Even blowing out a sound generator during "Indian Outlaw" couldn't hold McGraw or the crowd down
for long. Within minutes the problem was corrected, and things picked right up where they left off. Hill joined McGraw on
stage for "It's Your Love," then sang "There Will Come a Day" solo before McGraw returned to the stage with "Things Change."
As the night drew to an end, you could hear the crowd singing his songs as an expression of how they felt -- "I Like It,
I Love It" and "a heart don't forget something like that."
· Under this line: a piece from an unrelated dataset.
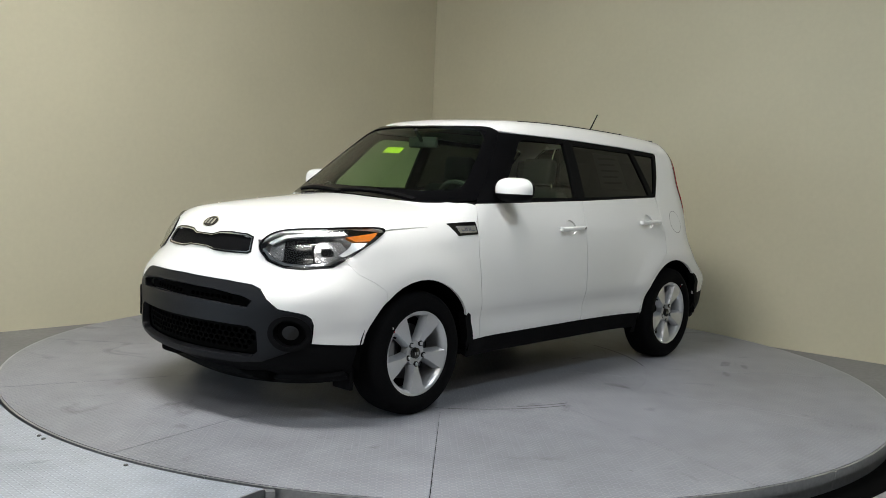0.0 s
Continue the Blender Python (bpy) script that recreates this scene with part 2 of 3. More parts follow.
tagged(part("ceiling", ceiling_slab(), CEIL, None, "", False), "grey painted hall ceiling", "ceiling", kind="structure")


skylight = thing("skylight", "white framed rectangular skylight in the hall ceiling", "skylight", SKYLIGHT)
for x0, y0, x1, y1 in ((-.62, -.30, .62, -.24), (-.62, .24, .62, .30), (-.62, -.24, -.58, .24), (.58, -.24, .62, .24)):
    part("skylight_frame", boxed(x0, y0, -.03, x1, y1, -.002, .004), FIXTURE, skylight, "", False)
for x0, x1 in ((-.20, .05), (.30, .05), (.30, .50)):
    part("truss_bar", rod(bmesh.new(), (x0, -.30, -.06), (x1, .30, -.06), .012), STEEL, skylight, "thin steel truss bar")


def ceiling_lamp():
    ob = thing("ceiling_light", "white enamel ceiling light with glowing tubes", "ceiling light", group="hall ceiling lights")
    bm = bmesh.new()
    box(bm, -1.25, -0.32, -0.03, 1.25, 0.32, 0.0)
    for y in (-0.31, 0.31):
        box(bm, -1.25, y - 0.012, -0.11, 1.25, y + 0.012, -0.03)
    for x in (-1.238, 0.0, 1.238):
        box(bm, x - 0.012, -0.3, -0.11, x + 0.012, 0.3, -0.03)
    part("frame", bm, FIXTURE, ob, smooth=False)
    for x in (-0.62, 0.62):
        for y in (-0.2, 0.2):
            part("tube", boxed(x - 0.58, y - 0.06, -0.09, x + 0.58, y + 0.06, -0.05, 0.015), LAMPWHITE, ob, smooth=False)
    return ob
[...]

Merle Haggard, sidelined by illness, had to cancel his appearance, but other artists offered high praise
for the experience. "It's great!" said Brett Warren of the event. "I've never had so much fun!" Johnson indicated that she
"had heard about Swampstock for years" and was "just really thankful that they asked me to be there." She added that she "couldn't
wait for the concert to see it all really happen, because so far it has been just wonderful." McBride, asked how Swampstock
ranked among all the cool things she had been able to do in her career, replied quickly, "This is THE coolest of all. I'm
just so glad to be here because it's lots and lots of fun. We just don't get to do this kinda stuff enough!" Hill summed it
up for her and her family. "It's just absolutely a great day. Everything is going so well, the field and complex is beautiful,
the crowd is amazing, and we're just thrilled. We're just so lucky!"